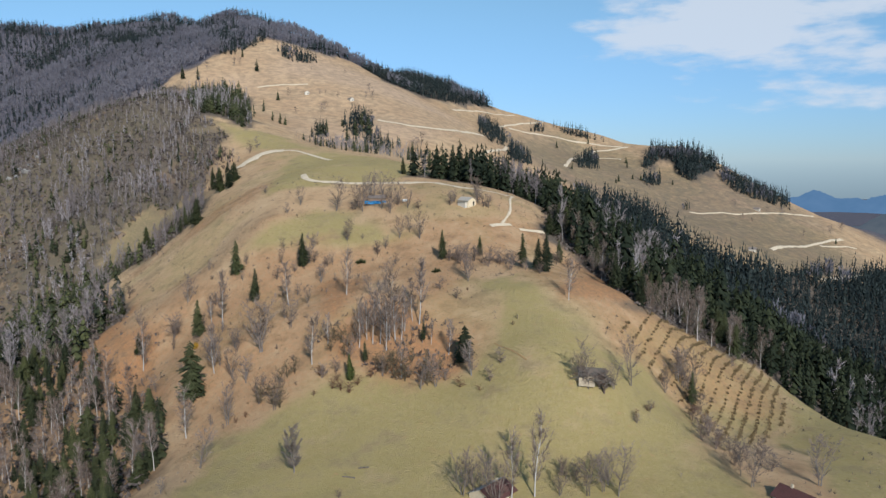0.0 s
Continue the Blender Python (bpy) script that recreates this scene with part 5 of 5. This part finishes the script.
def ruin(x, y):
    """A collapsed barn: leaning walls, a fallen roof and loose beams."""
    ob = thing("ruin", "collapsed wooden barn with fallen roof among leafless trees", "ruin")
    for k, (px, py, pz, sx, sy, rx, ry, rz, mat, name) in enumerate((
        (0, 1.5, 1.5, 8.0, 5.0, 30, 5, 12, TIMBER, "roof"), (-1.9, -2.4, 0.7, 4.4, 2.4, 68, 0, 5, THATCH, "wall"), (4.2, -0.4, 0.7, 3.2, 2.6, 40, 24, 40, TIMBER, "wall"), (-4.2, 0.8, 0.9, 2.6, 4.0, 14, -42, -10, THATCH, "wall"))):
        bm = bmesh.new()
        v = box(bm, -sx / 2, sx / 2, -sy / 2, sy / 2, -0.12, 0.12)
        for q in bm.verts:
            q.co += Vector((random.uniform(-0.3, 0.3), random.uniform(-0.3, 0.3), random.uniform(-0.06, 0.06)))
        bmesh.ops.transform(bm, matrix=pose(px, py, pz, rx, ry, rz), verts=bm.verts[:])
        part(name, bm, mat, ob)
    for k in range(12):
        bm = bmesh.new()
        box(bm, -0.1, 0.1, -2.4, 2.4, -0.1, 0.1)
        bmesh.ops.transform(bm, matrix=pose(random.uniform(-4.5, 4.5), random.uniform(-3, 2), random.uniform(0.5, 1.9), random.uniform(-30, 30), 0, random.uniform(0, 180)), verts=bm.verts[:])
        part("beam", bm, TIMBER, ob)
    ob.matrix_basis = pose(x, y, ground_at(x, y) + 0.1, 0, 0, -15)


ruin(60.3, 171.3)



def log_on_grass(x, y, turn, length):
    """A felled stem with a stubbed branch, lying in the grass."""
    ob = thing("log", "weathered brown log lying on the green meadow", "log", "fallen logs")
    for piece, line, radii in (("stem", ((0, -length / 2, 0.16), (0.08, 0, 0.19), (0, length / 2, 0.15)), (0.24, 0.2, 0.15)), ("branch", ((0.05, 0.4, 0.25), (0.5, 0.9, 0.6), (0.7, 1.5, 0.75)), (0.09, 0.06, 0.03))):
        bm = bmesh.new()
        rings = [[bm.verts.new((px + q * math.cos(a * 0.785), py, pz + q * math.sin(a * 0.785))) for a in range(8)] for (px, py, pz), q in zip(line, radii)]
        for a, b in zip(rings, rings[1:]):
            for k in range(8):
                bm.faces.new((a[k], a[(k + 1) % 8], b[(k + 1) % 8], b[k]))
        bm.faces.new(rings[0][::-1])
        bm.faces.new(rings[-1])
        part(piece, bm, TIMBER, ob)
    ob.matrix_basis = pose(x, y, ground_at(x, y), 0, 0, turn)


log_on_grass(-6.8, 156.5, 70, 3.4)
log_on_grass(-3.1, 159.2, 95, 2.8)


def water_tank(x, y):
    """A white plastic cistern: ribbed drum on a low timber cradle, with a filler cap."""
    ob = thing("water_tank", "white plastic water tank on the grass by the shed", "tank")
    bm = bmesh.new()
    rings = [[bm.verts.new((u, q * math.cos(a * 0.524), 0.75 + q * math.sin(a * 0.524))) for a in range(12)] for u, q in ((-1.1, 0.35), (-1.0, 0.6), (-0.35, 0.6), (-0.3, 0.65), (0.3, 0.65), (0.35, 0.6), (1.0, 0.6), (1.1, 0.35))]
    for a, b in zip(rings, rings[1:]):
        for k in range(12):
            bm.faces.new((a[k], a[(k + 1) % 12], b[(k + 1) % 12], b[k]))
    bm.faces.new(rings[0][::-1])
    bm.faces.new(rings[-1])
    part("drum", bm, WHITE_PLASTIC, ob)
    for u in (-0.7, 0.7):
        bm = bmesh.new()
        box(bm, u - 0.08, u + 0.08, -0.6, 0.6, -0.3, 0.22)
        part("cradle", bm, TIMBER, ob)
    bm = bmesh.new()
    box(bm, -0.15, 0.15, -0.15, 0.15, 1.38, 1.5)
    part("cap", bm, DARK, ob)
    ob.matrix_basis = pose(x, y, ground_at(x, y), 0, 0, 15)


WHITE_PLASTIC = mat_plain("white_plastic", (0.74, 0.74, 0.72), (0.62, 0.62, 0.6), 0.5)
water_tank(16.8, 325.2)
house("house", "farmhouse with an old dark red sheet roof below the planted rows", 94.1, 128.2, 25, 6.4, 8.0, 1.7, 1.8, PLASTER, (RED_SHEET, RED_SHEET), windows=[(3.2, -1.2, 0.75, 0.7, 0.7, 1)], chimney=True, sunk=0.6)

HUTS = [(-971, 719, 20), (-945, 724, 70), (-932, 735, 75), (-935, 692, 30), (-903, 732, 60), (-900, 746, 20), (-866, 762, 65), (-924, 625, 40), (-842, 456, 50), (-789, 394, 20), (-754, 359, 60), (-729, 364, 15), (-902, 407, 80), (-850, 374, 30), (-470, 497, 35), (-808, 354, 75), (-174, 504, 40)]
for k, (hx, hy, turn) in enumerate(HUTS):
    w = 3.9 + (k * 7 % 5) * 0.4
    house("hut", "small wooden farm hut with pale walls on the pasture" if k % 3 and k < 14 else "small dark wooden hut with a grey roof on the pasture", hx, hy, turn, w, w * 1.35, 2.3, 1.7, LIMEWASH if k % 3 and k < 14 else BOARDS, (SHINGLE, RED_SHEET if k % 4 == 1 else SHINGLE), windows=[(w / 2, 0.4, 0.9, 0.7, 0.7, 1)], category="hut", group="valley huts")
for hx, hy, turn in ((370, 660, 10), (524, 892, 40), (410, 700, 60), (-18, 842, 30), (-70, 858, 10)):
    house("hut", "small pale farm hut on the far pasture", hx, hy, turn, 5.2, 7.5, 2.4, 1.8, WHITEWASH, (SHINGLE, ZINC), category="hut", group="pasture huts")


# ---- rocks ----
def boulder(x, y, size, seed):
    r = np.random.RandomState(seed)
    bm = bmesh.new()
    bmesh.ops.create_icosphere(bm, subdivisions=2, radius=size)
    for v in bm.verts:
        n = noise.noise(v.co * (1.3 / size) + Vector((seed, 0, 0)))
        v.co *= 1 + 0.45 * n
        v.co.z *= 0.8
    me = bpy.data.meshes.new("rock")
    bm.to_mesh(me)
    bm.free()
    me.materials.append(STONE)
    ob = tagged(new("rock", me), "pale grey limestone outcrop among the trees", "rock", "outcrop")
    ob.matrix_basis = pose(x, y, ground_at(x, y) + size * 0.3, r.uniform(-15, 15), r.uniform(-15, 15), r.uniform(0, 360))


for k in range(12):
    r = np.random.RandomState(70 + k)
    boulder(-284 + r.normal(0, 6), 614 + r.normal(0, 8), r.uniform(0.9, 2.2), k)


# ---- blue hills on the horizon: haze painted into a colour that glows ----
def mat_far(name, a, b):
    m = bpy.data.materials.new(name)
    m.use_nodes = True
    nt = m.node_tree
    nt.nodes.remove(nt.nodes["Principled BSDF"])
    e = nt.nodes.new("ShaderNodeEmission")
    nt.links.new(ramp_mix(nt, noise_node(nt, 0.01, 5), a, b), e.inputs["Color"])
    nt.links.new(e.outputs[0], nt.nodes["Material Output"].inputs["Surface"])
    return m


def far_hills(crest, mat, label):
    c = np.array(crest, float)
    n = 160
    t = np.linspace(0, len(c) - 1, n)
    q = np.stack([np.interp(t, np.arange(len(c)), c[:, k]) for k in range(3)], 1)
    q[:, 2] += (value_noise(t * 60, t * 0, 20, 3) - 0.5) * 14 + (value_noise(t * 60, t * 0, 5, 4) - 0.5) * 5
    away = q[:, :2] / np.linalg.norm(q[:, :2], axis=1)[:, None]
    rows = [np.c_[q[:, :2] - away * 420 * k, q[:, 2] - (q[:, 2] + 60) * k ** 0.8] for k in (0, 0.25, 0.5, 0.75, 1.0)]
    v = np.stack(rows, 1).reshape(-1, 3)
    m = np.arange(n - 1)[:, None] * 5 + np.arange(4)[None]
    f = np.stack([m, m + 5, m + 6, m + 1], -1).reshape(-1, 4)
    return tagged(new("backdrop", mesh_of("backdrop", v, f, [mat])), label, "hills", kind="structure")


far_hills([(1700, 4200, 40), (2100, 4000, 55), (2394, 3790, 78), (2500, 3723, 126), (2593, 3658, 92), (2702, 3577, 84), (2780, 3519, 109), (2950, 3350, 120), (3300, 3000, 100), (3600, 2400, 90)], mat_far("painted_blue_haze", (0.105, 0.215, 0.38), (0.13, 0.245, 0.42)), "hills on the horizon painted in hazy blue")

far_hills([(1250, 2500, 20), (1400, 2250, 40), (1524, 2084, 80), (1600, 2030, 125), (1665, 1979, 150), (1800, 1800, 180), (2000, 1500, 170), (2200, 1100, 150)], mat_far("painted_wood_haze", (0.085, 0.115, 0.15), (0.14, 0.16, 0.185)), "dark wooded hill at the edge of the valley, haze painted on")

- **REQUIREMENTS**:
Only a number is needed: how many lines of the material above contain "with"?

- **EXERCISE OUTPUT**:
6